Le défi d’Internet… et surtout ceux qui sont derrière
Le débat sur l’immigration a donc le grave inconvénient d’occulter le véritable champ de bataille, les médias et notamment Internet.
Depuis 2015, les messages sont surveillés. Ils restent moins de temps mais sont très nombreux. La lutte contre le terrorisme se fait surtout à partir des données numériques et notamment les saisies de téléphones portables.
Ces progrès sont ralentis par la multiplication des messageries cryptées (Signal, Telegram…), présentés par leurs opérateurs comme préservant la vie privée… mais largement utilisées par les mafias de tout poil.
De toute façon, le travail des services de renseignement est difficile, s’agissant de plus en plus souvent de personne agissant seules. C’est une raison de plus pour ne pas impliquer l’immigration en général. Voir l’image très excessive, mais parlante : « il ne faut pas lancer des bombes atomiques sur la France pour éliminer quelques rats ».

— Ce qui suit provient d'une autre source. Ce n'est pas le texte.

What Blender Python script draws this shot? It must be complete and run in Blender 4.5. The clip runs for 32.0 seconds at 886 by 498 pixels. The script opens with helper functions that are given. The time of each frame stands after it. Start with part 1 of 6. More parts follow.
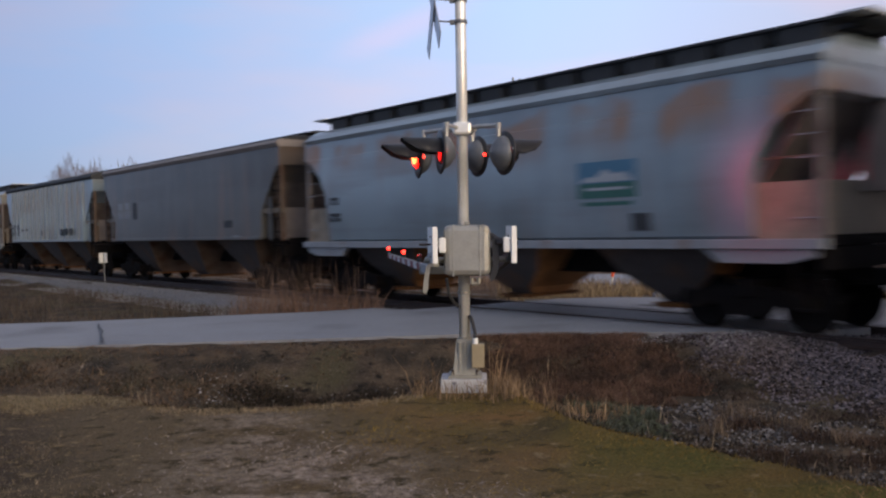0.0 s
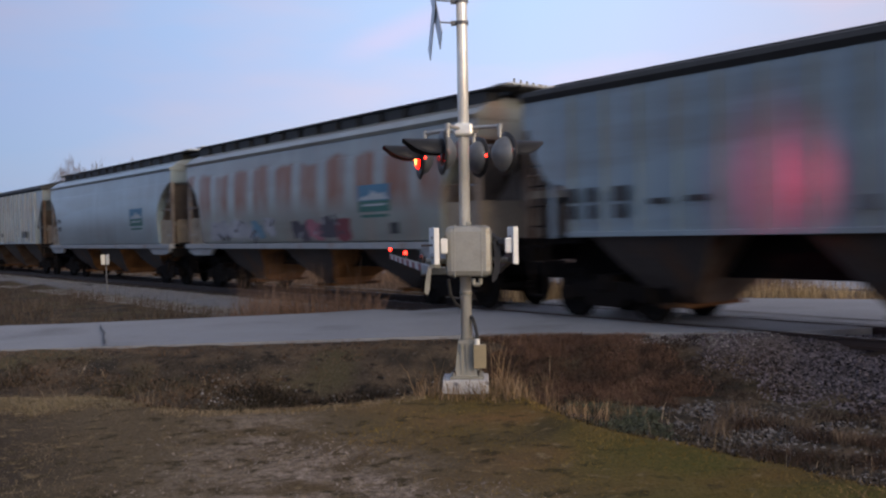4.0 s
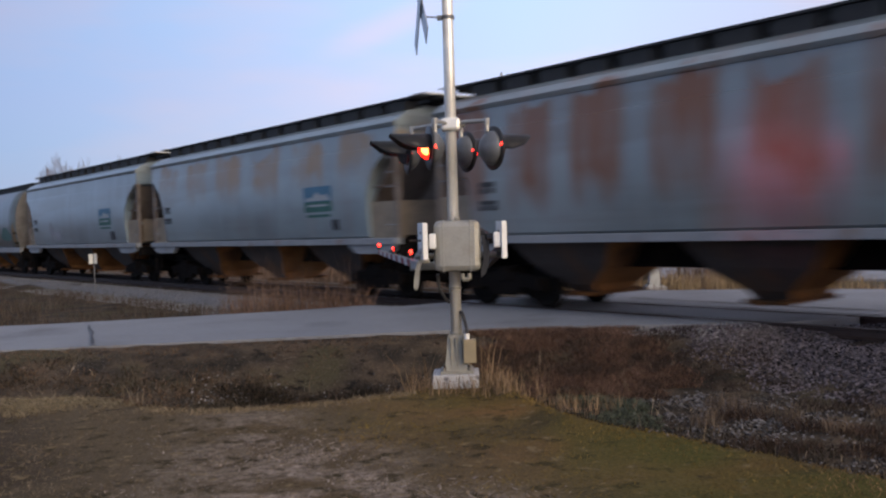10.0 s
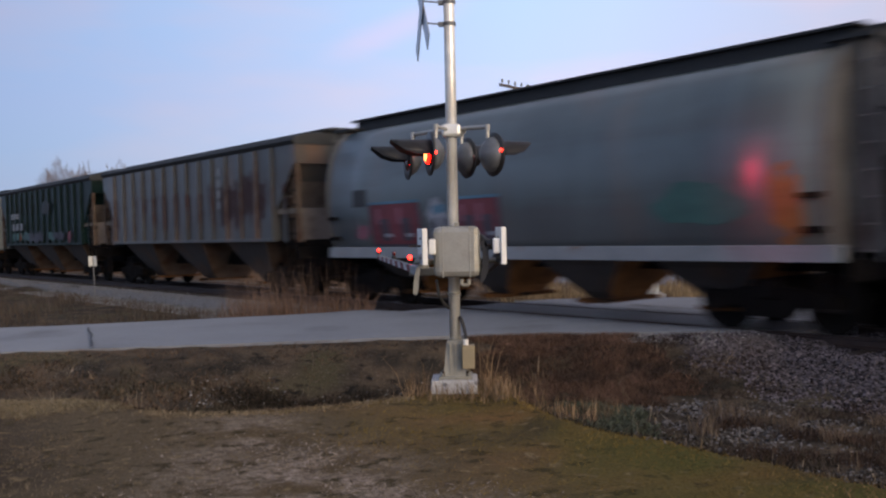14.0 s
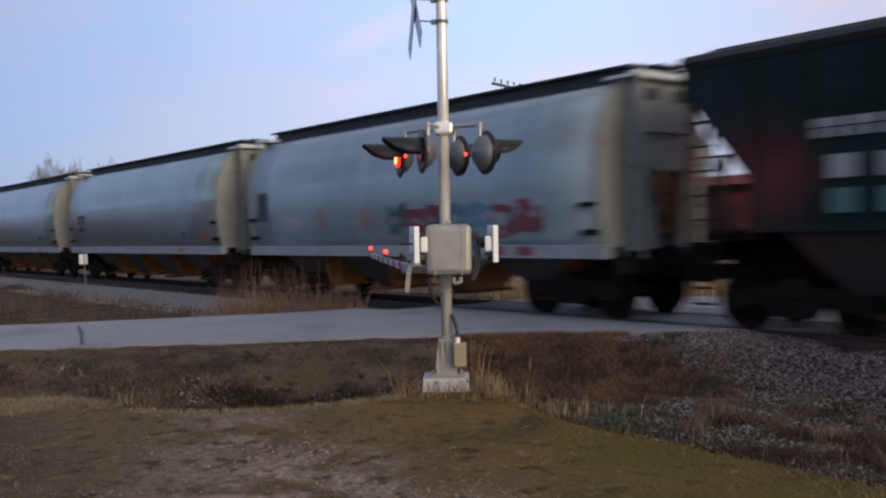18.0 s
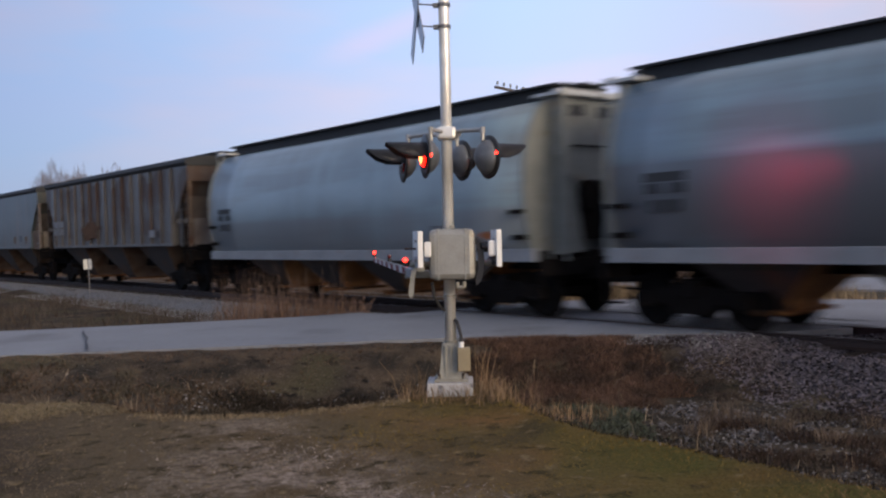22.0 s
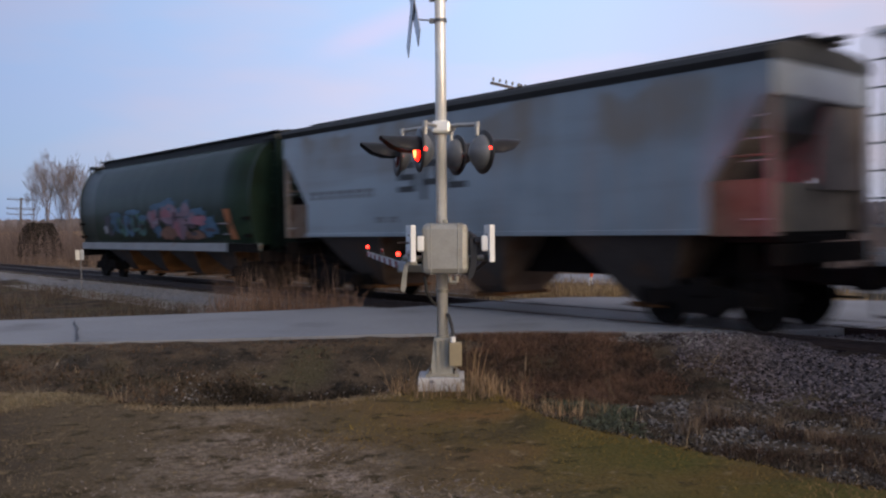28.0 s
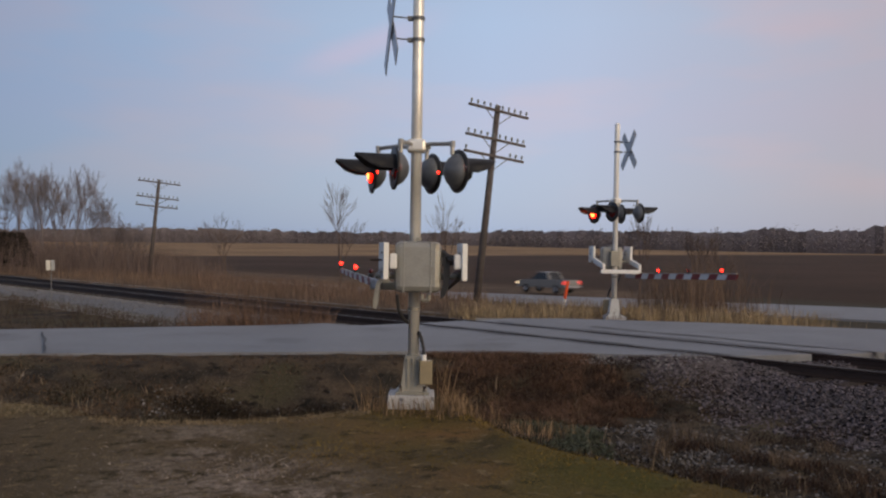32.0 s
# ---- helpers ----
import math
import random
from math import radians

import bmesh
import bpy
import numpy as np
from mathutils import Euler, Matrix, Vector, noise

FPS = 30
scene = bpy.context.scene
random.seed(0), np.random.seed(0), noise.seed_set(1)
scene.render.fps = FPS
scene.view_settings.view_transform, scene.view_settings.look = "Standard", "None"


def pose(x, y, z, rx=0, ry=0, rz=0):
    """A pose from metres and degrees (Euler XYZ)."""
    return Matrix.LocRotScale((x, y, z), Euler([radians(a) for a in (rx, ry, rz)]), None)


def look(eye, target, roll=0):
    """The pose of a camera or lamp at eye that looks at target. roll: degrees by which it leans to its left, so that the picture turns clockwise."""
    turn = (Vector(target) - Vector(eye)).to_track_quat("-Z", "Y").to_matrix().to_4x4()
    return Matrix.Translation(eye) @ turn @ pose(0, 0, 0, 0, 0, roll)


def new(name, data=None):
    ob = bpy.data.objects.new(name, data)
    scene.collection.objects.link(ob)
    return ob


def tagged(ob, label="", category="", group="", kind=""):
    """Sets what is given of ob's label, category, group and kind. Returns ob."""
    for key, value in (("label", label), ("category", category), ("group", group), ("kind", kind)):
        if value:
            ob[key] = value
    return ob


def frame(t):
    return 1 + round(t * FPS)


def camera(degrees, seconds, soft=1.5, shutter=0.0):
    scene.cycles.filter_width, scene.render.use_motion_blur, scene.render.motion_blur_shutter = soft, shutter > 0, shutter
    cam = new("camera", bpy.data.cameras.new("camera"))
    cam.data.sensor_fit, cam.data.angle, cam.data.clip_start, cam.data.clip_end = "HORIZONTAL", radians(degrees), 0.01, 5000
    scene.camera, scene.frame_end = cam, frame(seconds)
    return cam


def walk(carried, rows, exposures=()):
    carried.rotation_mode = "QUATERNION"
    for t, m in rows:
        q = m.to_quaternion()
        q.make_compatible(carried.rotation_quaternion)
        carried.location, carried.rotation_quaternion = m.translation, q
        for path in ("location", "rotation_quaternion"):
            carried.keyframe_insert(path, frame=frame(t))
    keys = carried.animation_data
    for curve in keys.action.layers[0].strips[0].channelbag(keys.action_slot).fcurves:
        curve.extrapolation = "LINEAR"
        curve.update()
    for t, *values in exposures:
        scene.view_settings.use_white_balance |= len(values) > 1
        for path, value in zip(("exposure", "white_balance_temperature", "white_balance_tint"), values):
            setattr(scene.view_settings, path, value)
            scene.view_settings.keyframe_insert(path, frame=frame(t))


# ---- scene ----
from collections import namedtuple

# the camera: held by hand on the lawn, eye 1.75 m above the rails
cam = camera(52.5, 32.0, soft=2.25, shutter=0.9)
ROWS = [
    # seconds, x, y, z, yaw, pitch, roll
    (0.0, -0.062, 0.031, 1.772, 2.76, -1.28, 1.29),
    (0.5, -0.053, 0.023, 1.763, 2.82, -1.03, 1.16),
    (1.0, -0.070, 0.016, 1.771, 3.29, -0.93, 1.10),
    (1.5, -0.077, 0.013, 1.760, 3.30, -1.04, 1.18),
    (2.0, -0.074, 0.020, 1.763, 3.21, -1.27, 1.25),
    (2.5, -0.067, 0.031, 1.769, 3.08, -1.58, 1.33),
    (3.0, -0.067, 0.025, 1.766, 3.05, -1.41, 1.30),
    (3.5, -0.069, 0.021, 1.773, 3.07, -1.28, 1.31),
    (4.0, -0.062, 0.022, 1.768, 2.86, -1.20, 1.40),
    (4.5, -0.064, 0.027, 1.763, 2.96, -1.54, 1.37),
    (6.5, -0.072, 0.023, 1.762, 3.11, -1.75, 1.47),
    (7.0, -0.059, 0.027, 1.764, 2.61, -2.08, 1.90),
    (7.5, -0.056, 0.026, 1.772, 2.49, -2.22, 1.59),
    (8.0, -0.053, 0.035, 1.767, 2.35, -2.56, 1.28),
    (8.5, -0.055, 0.023, 1.768, 2.35, -2.51, 1.19),
    (9.0, -0.056, 0.036, 1.777, 2.34, -1.98, 1.63),
    (9.5, -0.055, 0.040, 1.768, 2.38, -1.73, 1.96),
    (10.0, -0.051, 0.029, 1.768, 2.18, -1.54, 2.09),
    (10.5, -0.054, 0.026, 1.772, 2.26, -1.29, 1.79),
    (11.0, -0.061, 0.010, 1.773, 2.45, -0.99, 1.45),
    (11.5, -0.062, -0.007, 1.773, 2.35, -0.62, 1.36),
    (12.0, -0.051, -0.010, 1.767, 2.53, -0.58, 1.31),
    (12.5, -0.065, 0.001, 1.770, 2.21, -0.88, 1.20),
    (13.0, -0.046, 0.011, 1.773, 1.96, -0.80, 1.32),
    (13.5, -0.053, 0.008, 1.772, 2.29, -0.81, 1.40),
    (14.0, -0.051, 0.005, 1.774, 2.16, -1.21, 1.60),
    (14.5, -0.052, 0.012, 1.767, 2.14, -1.24, 1.46),
    (16.5, -0.049, 0.016, 1.770, 2.14, -0.79, 1.48),
    (17.0, -0.051, -0.003, 1.767, 2.17, -0.82, 1.59),
    (17.5, -0.055, 0.002, 1.776, 1.98, -1.10, 1.47),
    (18.0, -0.045, 0.014, 1.760, 1.68, -1.28, 1.46),
    (18.5, -0.052, 0.015, 1.769, 1.75, -1.60, 1.45),
    (19.0, -0.043, 0.005, 1.768, 1.77, -1.54, 1.54),
    (19.5, -0.046, 0.011, 1.766, 1.67, -1.83, 1.53),
    (20.0, -0.035, 0.029, 1.766, 1.55, -1.63, 1.66),
    (20.5, -0.043, 0.011, 1.766, 1.68, -1.31, 1.59),
    (21.0, -0.043, 0.012, 1.776, 1.65, -1.00, 1.48),
    (21.5, -0.049, 0.008, 1.781, 2.01, -0.98, 1.64),
    (22.0, -0.046, 0.001, 1.777, 1.89, -1.07, 1.71),
    (22.5, -0.048, 0.006, 1.771, 1.87, -1.10, 1.84),
    (23.0, -0.036, 0.017, 1.779, 1.60, -1.44, 2.11),
    (23.5, -0.033, 0.015, 1.770, 1.68, -1.29, 1.90),
    (24.0, -0.040, 0.002, 1.771, 1.72, -1.14, 1.85),
    (24.5, -0.038, 0.003, 1.770, 1.56, -1.12, 1.91),
    (25.0, -0.037, -0.009, 1.775, 1.62, -0.78, 1.80),
    (25.5, -0.053, -0.001, 1.769, 1.80, -0.72, 1.68),
    (26.0, -0.044, -0.002, 1.763, 1.95, -0.74, 1.68),
    (26.5, -0.048, 0.009, 1.768, 2.07, -0.95, 1.56),
    (28.5, -0.035, 0.024, 1.759, 1.31, -1.36, 0.64),
    (29.0, -0.036, 0.031, 1.762, 1.36, -1.08, 0.27),
    (29.5, -0.022, 0.036, 1.760, 0.95, -0.96, 0.28),
    (30.0, -0.023, 0.017, 1.757, 0.72, -0.58, 0.03),
    (30.5, -0.005, 0.024, 1.761, 0.09, -0.78, -0.08),
    (31.0, -0.002, 0.015, 1.758, -0.24, -0.51, 0.02),
    (31.5, 0.005, 0.016, 1.752, -0.08, -0.30, -0.22),
    (32.0, 0.000, 0.000, 1.750, 0.00, -0.13, -0.40)
]
walk(cam, [(t, pose(x, y, z, 90 + pitch, roll, yaw)) for t, x, y, z, yaw, pitch, roll in ROWS],
     exposures=[(0.0, 0.0, 6460, 10), (7.0, 0.02, 6460, 10), (8.6, 0.12, 6460, 10), (10.2, 0.11, 6460, 10), (12.0, 0.02, 6460, 10), (16.0, 0.05, 6460, 10), (19.0, 0.08, 6460, 10), (20.2, 0.01, 6460, 10), (23.5, 0.06, 6460, 10), (25.2, 0.07, 6460, 10), (27.0, 0.02, 6460, 10), (29.4, 0.0, 6500, 10), (30.4, -0.08, 6650, 10), (31.0, -0.18, 6850, 9), (31.5, -0.32, 6950, 9), (32.0, -0.45, 7000, 8)])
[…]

Mais Internet n’est qu’un outil. Derrière, il y a toute une foule d’acteurs cherchant à diviser, à fanatiser soit pour des raisons religieuses soit pour des raisons géopolitiques.
Cela va du télé-évangéliste saoudien aux Frères musulmans qui ont encore un réseau solide en France, des activistes d’Al Qaïda et de l’État islamique au ministère turc des affaires religieuses, et j’en oublie beaucoup.
Cela vient aussi de puissances non musulmanes qui cherchent à diviser et affaiblir les pays occidentaux.
Chauffer l’opinion contre l’immigration n’est qu’un moyen parmi d’autres de susciter la zizanie, et ça marche !
Outre les renseignements obtenus par nos services, la simple logique et la lecture des sympathisants français de ces pays sont édifiantes.
Toute personne responsable ne peut qu’être effrayée par les violences islamistes. Mais la frayeur est mauvaise conseillère, et la compassion envers les victimes ne doit pas virer à une vision catastrophique de la situation.
Matériellement, le terrorisme n’est qu’un problème minuscule, sa menace est psychologique et sociétale.
Donc il ne faut pas se tromper de problème et favoriser le plan des islamistes de diviser la société. La dénonciation de l’immigration comme cause du terrorisme est exactement ce qu’ils souhaitent.
De plus, elle a l’inconvénient, à mon avis, de sacrifier la justice en accusant une partie de la population qui n’y est pour rien, et de disqualifier des actions humanitaires, certes parfois naïves ou contre-productives, mais qui cherchent à sauver notre honneur.
La question de l’intégration est extrêmement importante et passe par le respect de la loi. Mais cette intégration est sabotée par les accusations de terrorisme que l’on fait peser sur une partie de la population. C’est une erreur pour les plus sincères, une manœuvre pour ceux qui le sont moins et se prêtent à une manipulation géopolitique par ambition électorale.